As a matter of fact, YES, it is a crime to dance in Tokyo, and you might be heavily fined for it. This law against dancing in public and nightclubs in Japan dates back to the post World War II times. Japanese government imposed this ban amid hopes to curb the rates of prostitution in the country when it was at its lowest of the times – that is after World War II. Nevertheless, the ban was relaxed a little bit in 2015 when the government in Japan allowed dancing in the nightclubs provided that the issued guidelines are followed.
However, do not be amazed if it is the first time you are hearing about it. According to Independent, this law had been almost completely forgotten by the people as the police had turned a blind eye to this situation and never took action against the club owners or the people.
The History of the Ban
This law of no-dancing in Japan was introduced in 1948 in the wake of World War II. It is known as the adult entertainment business law or fueihō and had been put in place to control the staggering sex industry in poverty-stricken Japan after WWII. Back then, dance clubs were dubbed as the prime spots where people picked up sex workers and prostitutes.
The nightclubs in the country were instructed to close at midnight till the morning – which was considered the time when people looked out for hookers. This law also pertained to dance lessons as it included dancing in pairs, which was considered to be promoting the sexual tension between men and women.
This law was termed as archaic by numerous, and the people considered it as the main cause of talent being wasted. Japanese artists dubbed this law as old-school and a hindrance in advancing their careers. However, interestingly, this age-old ban only remained in the books up until 2010 when Japanese police started a strict crackdown on nightclubs violating the no-dancing ban.
Before 2010, the nightlife in Japan thrived even with the law in place as the police never really bothered implementing the ban. The law permitted dancing in some clubs and that too until midnight. Nevertheless, the nightclubs kept on violating the rule, but that changed in 2010.
Strict Implementation of the Law In 2010
After a series of suspected drug scandals and the sad death of a young Japanese student at a nightclub in Osaka, the Japanese police initiated a strict crackdown on the clubs violating this law. This wave of raids was carried out in lieu of implementing the old law that was there in the books since 1948 but unfortunately, was never followed strictly.
Numerous clubs and dancing venues were closed down due to this new act by the Japanese police. As most of the people were baffled by this newfound implementation, the club owners were also in the same boat.

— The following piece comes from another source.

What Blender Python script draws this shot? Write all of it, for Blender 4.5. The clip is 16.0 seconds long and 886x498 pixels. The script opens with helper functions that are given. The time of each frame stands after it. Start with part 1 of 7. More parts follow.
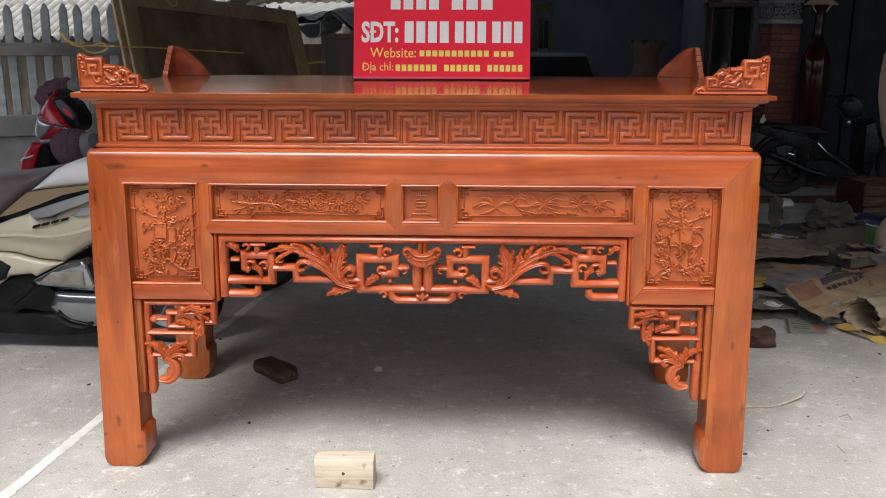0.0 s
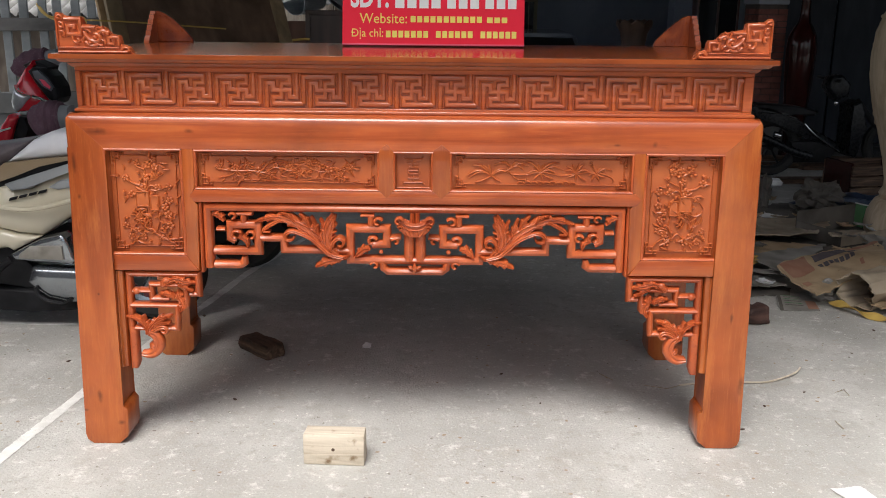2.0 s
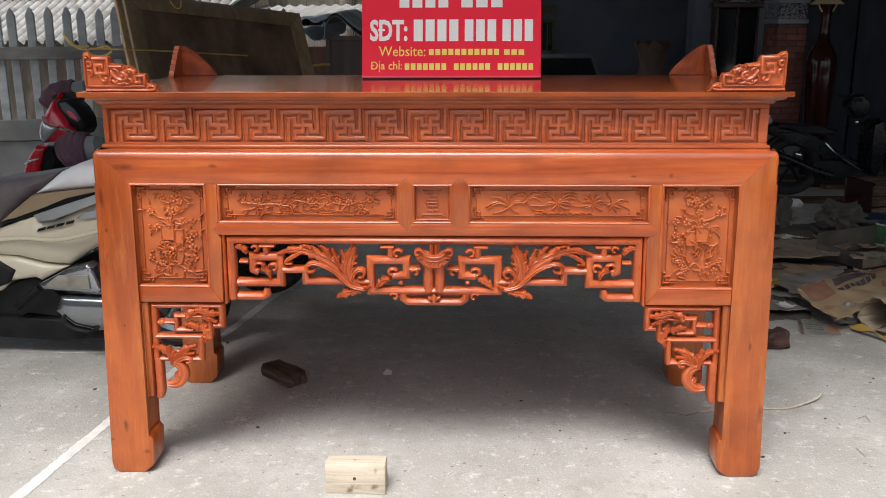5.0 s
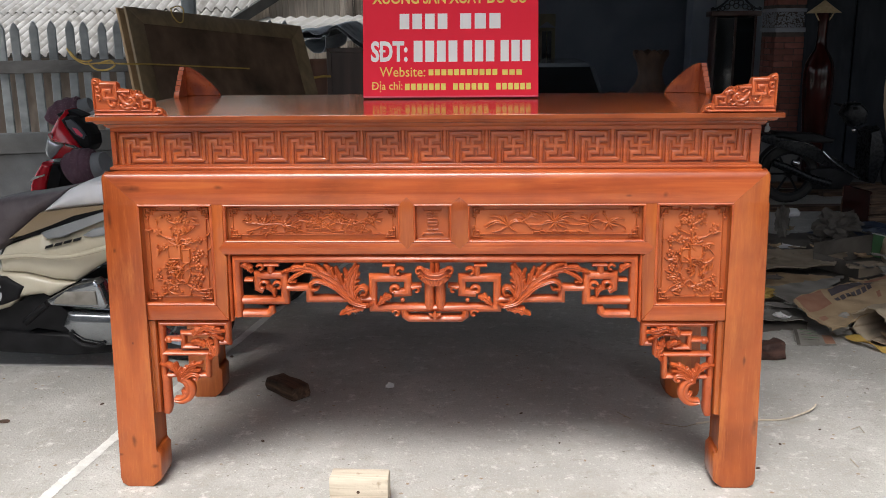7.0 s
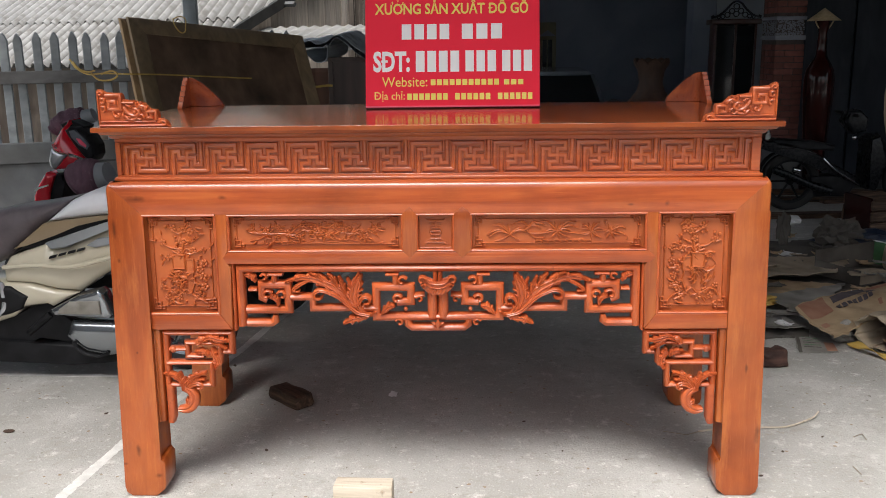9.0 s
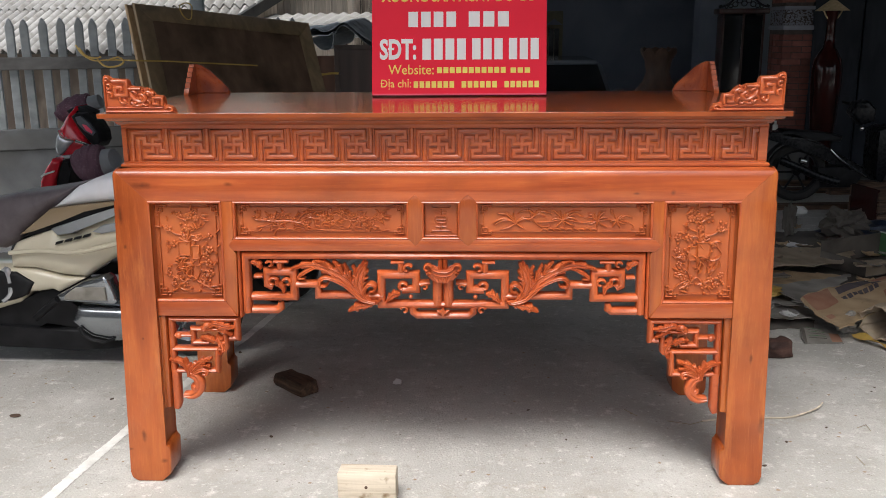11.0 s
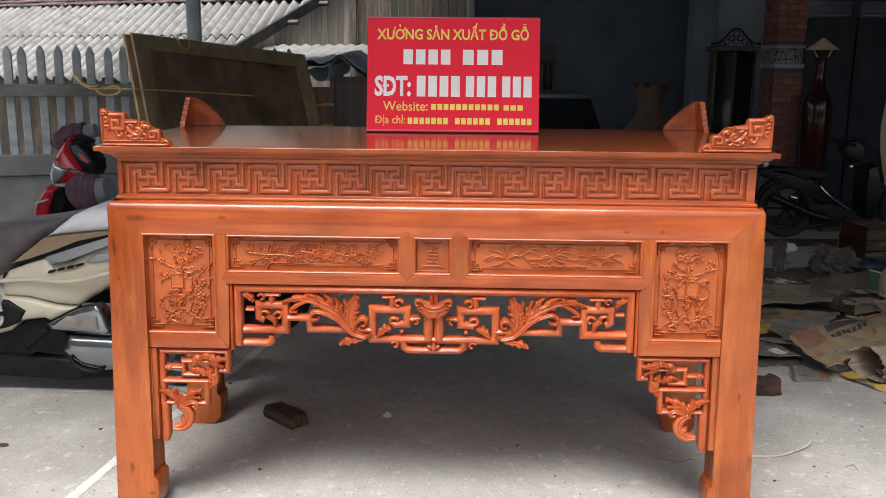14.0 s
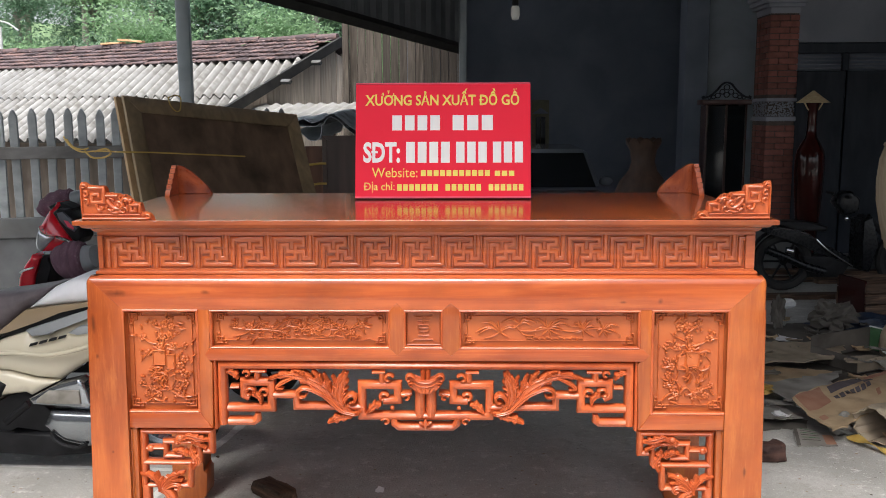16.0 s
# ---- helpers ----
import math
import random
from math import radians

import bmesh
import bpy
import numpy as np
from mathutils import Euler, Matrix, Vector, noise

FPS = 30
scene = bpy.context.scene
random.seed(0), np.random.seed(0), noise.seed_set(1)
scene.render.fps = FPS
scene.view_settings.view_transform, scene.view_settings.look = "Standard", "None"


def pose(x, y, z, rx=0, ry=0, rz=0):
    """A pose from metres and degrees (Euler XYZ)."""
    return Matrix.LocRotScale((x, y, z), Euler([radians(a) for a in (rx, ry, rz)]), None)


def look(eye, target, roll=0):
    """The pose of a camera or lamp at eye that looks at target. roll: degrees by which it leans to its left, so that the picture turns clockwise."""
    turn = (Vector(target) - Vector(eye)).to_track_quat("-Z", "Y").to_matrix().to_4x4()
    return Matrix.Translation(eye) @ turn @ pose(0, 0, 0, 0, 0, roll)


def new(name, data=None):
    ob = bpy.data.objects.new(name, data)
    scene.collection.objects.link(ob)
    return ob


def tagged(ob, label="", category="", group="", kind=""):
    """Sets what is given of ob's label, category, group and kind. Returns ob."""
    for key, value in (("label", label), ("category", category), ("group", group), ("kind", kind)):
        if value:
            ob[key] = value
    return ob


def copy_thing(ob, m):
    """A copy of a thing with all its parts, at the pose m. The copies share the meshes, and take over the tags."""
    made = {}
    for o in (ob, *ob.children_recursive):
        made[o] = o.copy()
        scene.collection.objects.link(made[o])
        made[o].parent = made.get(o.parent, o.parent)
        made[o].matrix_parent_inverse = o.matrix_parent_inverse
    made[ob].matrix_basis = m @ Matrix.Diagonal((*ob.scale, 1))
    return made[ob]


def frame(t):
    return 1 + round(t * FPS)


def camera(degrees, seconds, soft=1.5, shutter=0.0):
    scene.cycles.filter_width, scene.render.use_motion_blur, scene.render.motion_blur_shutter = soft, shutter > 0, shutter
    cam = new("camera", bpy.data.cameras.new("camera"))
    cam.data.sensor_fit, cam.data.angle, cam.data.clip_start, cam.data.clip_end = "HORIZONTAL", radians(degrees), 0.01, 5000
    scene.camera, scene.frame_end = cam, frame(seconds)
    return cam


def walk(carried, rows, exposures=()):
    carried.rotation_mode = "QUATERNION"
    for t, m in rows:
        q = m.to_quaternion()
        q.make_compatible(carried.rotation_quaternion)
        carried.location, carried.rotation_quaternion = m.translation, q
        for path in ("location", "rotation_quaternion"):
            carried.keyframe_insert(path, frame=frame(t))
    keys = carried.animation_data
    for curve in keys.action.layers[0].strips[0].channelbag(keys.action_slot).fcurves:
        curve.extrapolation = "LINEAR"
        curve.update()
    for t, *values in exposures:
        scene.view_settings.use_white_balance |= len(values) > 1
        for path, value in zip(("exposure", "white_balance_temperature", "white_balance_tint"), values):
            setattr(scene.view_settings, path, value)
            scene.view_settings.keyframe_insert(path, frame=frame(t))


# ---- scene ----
cam = camera(52.09, 16.0, 0.95)
PATH = [
    (0, (0.1387, -2.6098, 1.3669), (0.0846, -0.6708, 0.8798), 0.15),
    (0.5, (0.1341, -2.5739, 1.3330), (0.1040, -0.6381, 0.8315), 0.59),
    (1, (0.1329, -2.5578, 1.3069), (0.1306, -0.6262, 0.7884), 0.70),
    (1.5, (0.1193, -2.5508, 1.3066), (0.1165, -0.6226, 0.7757), 0.49),
    (2, (0.1057, -2.5441, 1.3031), (0.0912, -0.6124, 0.7849), 0.54),
    (2.5, (0.0899, -2.5452, 1.3038), (0.0416, -0.6127, 0.7909), 0.42),
    (3, (0.0922, -2.5490, 1.3060), (0.0092, -0.6177, 0.7932), 0.25),
    (3.5, (0.0999, -2.5536, 1.3096), (0.0123, -0.6228, 0.7955), 0.18),
    (4, (0.1091, -2.5592, 1.3169), (0.0310, -0.6263, 0.8089), 0.03),
    (4.5, (0.1110, -2.5634, 1.3313), (0.0465, -0.6247, 0.8439), -0.03),
    (7, (0.1156, -2.6223, 1.3994), (0.0523, -0.6787, 0.9318), -0.51),
    (7.5, (0.1095, -2.6345, 1.4015), (0.0378, -0.6842, 0.9643), -0.38),
    (8, (0.1077, -2.6349, 1.4010), (0.0241, -0.6848, 0.9650), -0.42),
    (8.5, (0.1090, -2.6344, 1.4020), (0.0301, -0.6844, 0.9645), -0.44),
    (9, (0.1120, -2.6348, 1.4051), (0.0456, -0.6872, 0.9550), -0.72),
    (9.5, (0.1086, -2.6379, 1.4052), (0.0473, -0.6930, 0.9433), -0.94),
    (12, (0.1118, -2.6341, 1.4019), (0.0296, -0.6935, 0.9252), -0.03),
    (12.5, (0.1121, -2.6336, 1.4027), (0.0372, -0.6932, 0.9240), 0.04),
    (13, (0.1101, -2.6348, 1.4043), (0.0370, -0.6901, 0.9429), 0.11),
    (13.5, (0.1128, -2.6417, 1.4176), (0.0471, -0.6908, 0.9822), 0.22),
    (14, (0.1141, -2.6537, 1.4267), (0.0528, -0.6972, 1.0161), 0.46),
    (14.5, (0.1187, -2.6616, 1.4336), (0.0539, -0.7012, 1.0431), 0.11),
    (15, (0.1173, -2.6526, 1.4489), (0.0493, -0.6866, 1.0883), -0.33),
    (15.5, (0.1257, -2.5791, 1.4686), (0.0623, -0.6067, 1.1436), -0.39),
    (16, (0.1267, -2.5613, 1.4692), (0.0736, -0.5844, 1.1710), -0.25),
]
walk(cam, [(t, look(eye, target, roll)) for t, eye, target, roll in PATH], exposures=[(0, 0.92), (2.0, 0.91), (4.5, 0.99), (13.0, 0.99), (14.0, 1.12), (15.0, 1.32), (16.0, 1.42)])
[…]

The dance scene and nightlife in the country’s capital suffered a great blow, with numerous big clubs being shut down over violation.
The implementation of the ban drew huge criticism from the music industry as they feared that the industry would flop. However, a big name in the music industry of the country, Ryuichi Sakamoto, started a fierce campaign that resulted in the relaxation of this law. It was then when the things started to get a bit easier than they used to be when the law was implemented in 2010.
Relaxation of the Ban
The campaign against this outdated law regarding no dancing in Japan took a serious turn when it was able to secure more than 150,000 signatures from around the country. This happened in the year 2015 when some relaxation in the ban was legislated by Japan’s House of Councilors.

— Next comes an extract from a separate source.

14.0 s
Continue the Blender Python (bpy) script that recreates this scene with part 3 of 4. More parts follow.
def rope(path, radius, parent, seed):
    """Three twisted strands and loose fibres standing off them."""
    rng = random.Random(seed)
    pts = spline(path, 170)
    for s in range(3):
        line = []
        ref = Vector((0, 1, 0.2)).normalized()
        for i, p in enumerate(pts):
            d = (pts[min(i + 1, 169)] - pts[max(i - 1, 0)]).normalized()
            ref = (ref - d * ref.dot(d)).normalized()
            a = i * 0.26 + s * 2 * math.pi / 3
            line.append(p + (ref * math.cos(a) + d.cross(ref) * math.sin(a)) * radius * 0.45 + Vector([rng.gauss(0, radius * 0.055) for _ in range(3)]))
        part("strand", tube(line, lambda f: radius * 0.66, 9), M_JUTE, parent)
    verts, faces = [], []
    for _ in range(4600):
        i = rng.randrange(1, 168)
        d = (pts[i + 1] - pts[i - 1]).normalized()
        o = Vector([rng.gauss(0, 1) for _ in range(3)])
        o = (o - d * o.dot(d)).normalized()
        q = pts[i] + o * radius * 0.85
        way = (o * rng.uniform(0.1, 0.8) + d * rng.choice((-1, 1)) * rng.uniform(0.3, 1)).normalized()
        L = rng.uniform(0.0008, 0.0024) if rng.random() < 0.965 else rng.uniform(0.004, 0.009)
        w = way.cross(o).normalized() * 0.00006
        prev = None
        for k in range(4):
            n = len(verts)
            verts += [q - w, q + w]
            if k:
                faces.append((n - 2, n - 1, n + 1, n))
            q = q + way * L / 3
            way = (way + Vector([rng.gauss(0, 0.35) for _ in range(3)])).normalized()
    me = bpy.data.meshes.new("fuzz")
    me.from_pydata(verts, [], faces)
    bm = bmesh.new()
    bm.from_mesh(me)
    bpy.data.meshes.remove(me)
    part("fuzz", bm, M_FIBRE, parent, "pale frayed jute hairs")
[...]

The relaxation in the ban came with certain conditions that the club owners and dancers were instructed to follow. The conditions included the following:
- Club owners were required to have proper permits to run their businesses. Without these permits, they shall not be allowed to host dance parties.
- The permits have to be obtained from the Nighttime Entertainment Restaurant Operations.

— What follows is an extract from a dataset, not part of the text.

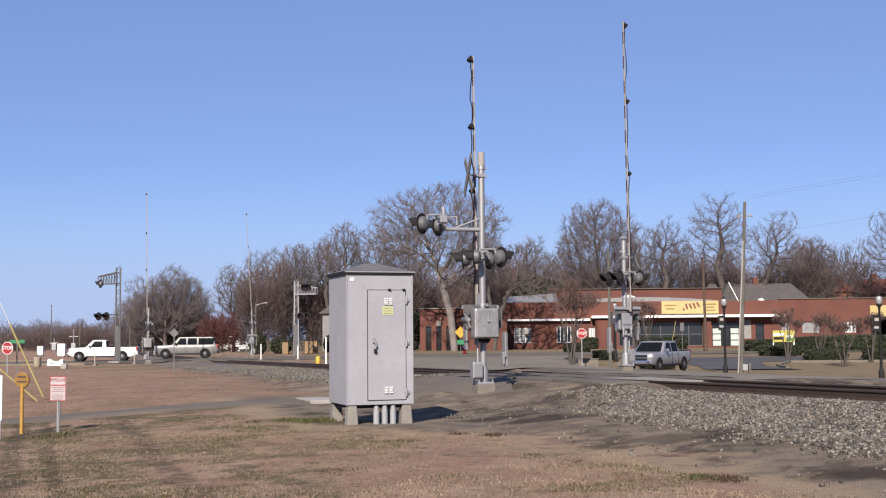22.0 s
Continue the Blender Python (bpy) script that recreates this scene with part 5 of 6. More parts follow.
def foliage(name, label, cat, x, y, size, count, material, leaf=0.12, group="", turn=0.0, round_=0.5, z=None, kind=""):
    """A dense shrub of many small leaves over a rounded form with an uneven surface."""
    r = np.random.default_rng(int(abs(x * 13 + y * 7)) + count)
    d = r.normal(size=(count, 3))
    d /= np.linalg.norm(d, axis=1)[:, None]
    box = d / np.abs(d).max(1)[:, None]
    p = (d * round_ + box * (1 - round_)) * (1 + 0.09 * np.sin(d[:, :1] * 9 + 2) * np.sin(d[:, 1:2] * 7 + d[:, 2:] * 8)) * r.uniform(0.88, 1.03, count)[:, None]
    p = p * np.array(size) / 2
    a, b = r.normal(size=(count, 3)), r.normal(size=(count, 3))
    a /= np.linalg.norm(a, axis=1)[:, None]
    b -= a * (a * b).sum(1)[:, None]
    b /= np.linalg.norm(b, axis=1)[:, None]
    s = leaf * r.uniform(0.6, 1.3, count)[:, None]
    v = np.stack([p - a * s, p + b * s * 0.5, p + a * s, p - b * s * 0.5], 1)
    zz = (gz(x, y) if z is None else z) + size[2] / 2
    t = thing(name, label, cat, pose(x, y, zz, 0, 0, turn), group)
    o = new("leaves", mesh_np("leaves", v.reshape(-1, 3), np.arange(count * 4).reshape(-1, 4), material))
    o.parent = t
    g = Geo()
    g.lathe([(0.05, -0.5), (0.34, -0.48), (0.41, -0.2), (0.41, 0.25), (0.3, 0.4), (0.04, 0.43)], Matrix.Diagonal((*size, 1)), 10)
    part("inner_growth", g, M_INNER, t)
    return t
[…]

- It was made necessary that the dancing clubs should be made far away from the residential areas
- There should be a minimum level of lighting at the clubs to allow dancing. The government passed the rule that the clubs that want to obtain permits for dancing must have lighting brighter than 10 lux – which is equivalent to a fully lit cinema or theatre.
- The conditions also included that the clubs who failed to meet the lighting requirement will be raided and closed as per the previous law and shut down after midnight.
According to the Jiji Press, the actions for implementing this relaxation will be severe, and the police will have all the resources to act against the clubs operating without a permit. The provision also included that the clubs that want to operate for 24 hours are not supposed to serve alcohol after midnight.
It is also speculated that softening the ban and providing relaxations with certain conditions is partly due to the 2020 Olympics. It is claimed that the hoard of visitors and tourists the country will be receiving during the Olympics will have to be entertained. The nightlife and clubbing in the country were claimed to bring a lot of money and entertainment for the guests.
Sweden also stands in the line of Japan having a ban on public dancing and clubbing. However, the relaxations passed in Japan are considered to be the first step towards the complete annihilation of this law. The country’s nightlife lovers and people from the entertainment industry are furious over this ban and are looking forward to the time when this whole thing can end, and they could advance their careers from local clubs to big platforms.